Despite how concrete it can feel at any given moment, how people define themselves changes constantly: from one conversation to the next, between each shift where they work, or after reading a good book. If we let it be, the persona is fluid and adapts to however or whatever we want ourselves to be. Yet it’s that same psychological construct or image of who we wish we were that can just as easily stand in the way of badly needed change. Whether the resistance stems from broken dreams or aspirations unfulfilled, it doesn’t really matter – it’s a roadblock to moving on. In Phantom Pain, Til Schweiger plays an avid cycling enthusiast whose sense of self disintegrates after an accident takes from him the one thing he relied on for stability, only to discover other options abound.
Marc Sumner (Schweiger) might have his priorities out of order, or maybe not – it all depends on your perspective on life. For him, the greatest moment of any day is the time spent on the road, straddling his racing bike as he flies through winding roads of the German countryside. Here’s where his priorities are called into question: his love of biking seems to override his sense of responsibility to anything or anyone else. His daughter (Luna Schweiger) places a close second in his heart, but his inability to connect with her as she asks probing questions about Marc’s estranged relationship with her deceased grandfather for which he can’t muster any straight answers, instead leaving him to regale her with one of the many embellished anecdotes he’s absorbed in his extensive reading and traveling. A job? On his list of things to do, it barely manages to reach into the top four, as he gets fired from every job for being too social. He can’t help it though, he’s a born storyteller – it fulfills him almost as much as biking, but he’s ceased any professional pursuit of it after feedback from an editor discouraged him.
In a twist of bittersweet misfortune, Marc becomes the victim of a late night hit and run, leaving him in critical condition and with an amputated left leg. Suddenly, his daily biking respite seems impossibly out of reach and he begins to float adrif in life. It’s an unfortunate catalyst to be sure, but after a year of self-pity and misery, he finally finds the courage to pursue his on-again off-again romance with Nika (Jana Pallaske) at a more permanent pace leading him to reopen doors he’d once nailed shut. In losing that singular element of his personality that he’d placed above all else, he falls back to find the relationships he neglected waiting with open arms and willing to get him back on track and redefine who he is into a more manageable division of interests.
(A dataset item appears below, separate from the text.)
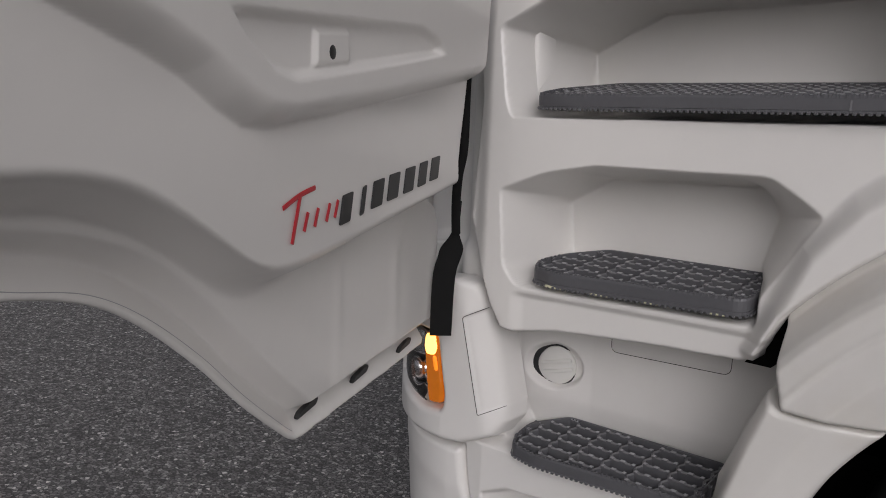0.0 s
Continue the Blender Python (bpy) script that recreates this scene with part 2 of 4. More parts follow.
def sheet(name, box, inside, depth, mat, step=0.005, lip=0.03, edge=0.006, basis=None):
    """A formed panel: a grid over box (a0, a1, b0, b1), cut along inside(a, b) < 0, pushed in by depth(a, b), with a rolled edge and a lip."""
    a0, a1, b0, b1 = box
    na, nb = int((a1 - a0) / step) + 1, int((b1 - b0) / step) + 1
    A, B = np.meshgrid(np.linspace(a0, a1, na), np.linspace(b0, b1, nb), indexing="ij")
    mid = inside((A[:-1, :-1] + A[1:, 1:]) / 2, (B[:-1, :-1] + B[1:, 1:]) / 2) < 0
    use = np.zeros((na + 1, nb + 1), int)
    for i in (0, 1):
        for j in (0, 1):
            use[i : i + na - 1, j : j + nb - 1] += mid
    use = use[:na, :nb]
    rim = (use > 0) & (use < 4)
    for _ in range(3):
        s, h = inside(A, B), 1e-4
        ga, gb = (inside(A + h, B) - s) / h, (inside(A, B + h) - s) / h
        g2 = np.maximum(ga * ga + gb * gb, 0.25)
        mv = np.clip(s, -1.2 * step, 1.2 * step)
        A, B = np.where(rim, A - mv * ga / g2, A), np.where(rim, B - mv * gb / g2, B)
    D = depth(A, B)
    if edge > 0:
        d = np.clip(-inside(A, B), 0, edge)
        D = D + edge - np.sqrt(np.clip(edge**2 - (edge - d) ** 2, 0, None))
    idx = np.full((na, nb), -1)
    idx[use > 0] = np.arange((use > 0).sum())
    pts = np.stack([A[use > 0], D[use > 0], B[use > 0]], 1)
    ii, jj = np.nonzero(mid)
    quads = np.stack([idx[ii, jj], idx[ii + 1, jj], idx[ii + 1, jj + 1], idx[ii, jj + 1]], 1)
    if lip > 0:
        seen = {}
        for q in quads.tolist():
            for k in range(4):
                e = (q[k], q[(k + 1) % 4])
                if (e[1], e[0]) in seen:
                    del seen[(e[1], e[0])]
                else:
                    seen[e] = 1
        ring = sorted({v for e in seen for v in e})
        back = {v: len(pts) + n for n, v in enumerate(ring)}
        pts = np.concatenate([pts, pts[ring] + (0, lip, 0)])
        quads = np.concatenate([quads, [[b, a, back[a], back[b]] for a, b in seen]])
    if basis is not None:
        m = np.array(basis)
        pts = pts @ m[:3, :3].T + m[:3, 3]
    return mesh_of(name, pts, quads.tolist(), mat)


def lathe(bm, profile, n=96, axis="Y", centre=(0, 0, 0)):
    """Turns (radius, along) pairs about an axis through centre."""
    rings = []
    for r, h in profile:
        ring = []
        for k in range(n):
            c, s = math.cos(2 * math.pi * k / n) * r, math.sin(2 * math.pi * k / n) * r
            p = {"Y": (c, h, s), "Z": (c, s, h), "X": (h, c, s)}[axis]
            ring.append(bm.verts.new(Vector(p) + Vector(centre)))
        rings.append(ring)
    for a, b in zip(rings, rings[1:]):
        for k in range(n):
            bm.faces.new((a[k], a[(k + 1) % n], b[(k + 1) % n], b[k]))
    return rings


def block(bm, x0, x1, y0, y1, z0, z1, bevel=0.0, seg=2, m=None):
    """A bevelled box."""
    tmp = bmesh.new()
    bmesh.ops.create_cube(tmp, size=1)
    for v in tmp.verts:
        v.co = Vector(((x0 + x1) / 2 + v.co.x * (x1 - x0), (y0 + y1) / 2 + v.co.y * (y1 - y0), (z0 + z1) / 2 + v.co.z * (z1 - z0)))
    if bevel > 0:
        bmesh.ops.bevel(tmp, geom=list(tmp.edges), offset=bevel, segments=seg, profile=0.5, affect="EDGES")
    graft(bm, tmp, m)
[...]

It’s hard to find fault with any of the performances in Phantom Pain as so much of the weight falls on Til Schweiger’s capable shoulders and he carries the film effortlessly with the right balance of egotism and affability that makes him a slacker you want to simultaneously rebuke and encourage. In fact, it’s the pitch perfect characterization for the film, because it’s that egotism that makes the setup for the second half, where Marc reels from the accident and denies his downward spiral, a sensible path for the story. His writing and his choice of hobby, biking (alone, mostly), make it clear that his love of entertaining others with tall and factual tales alike are secondary to his value of solitude; that even as he works hard to draw the right people close, he knows the exact distance they can approach before he’ll retreat behind a false wall of umbrage. Schweiger’s performance makes the film a compelling character study, but without the great supporting cast, it’s hard to say if all the pieces would still have fallen into place. It just doesn’t seem possible because as much as it’s a film about a solitary man, the true weight lies in the latter half where the relationships effectively pile on.
DVD Bonus Features
Besides some sparse “making of” production footage, there are some bite-size interviews with Schweiger, Pallaske, Stipe Erceg (Marc’s close friend, Alexander), Director Matthias Emcke, and Producer Sebastian Zuhr.
"Phantom Pain" is on sale August 30, 2011 and is not rated. Drama. Written and directed by Matthias Emcke. Starring Til Schweiger, Luna Schweiger, Stipe Erceg, Jana Pallaske.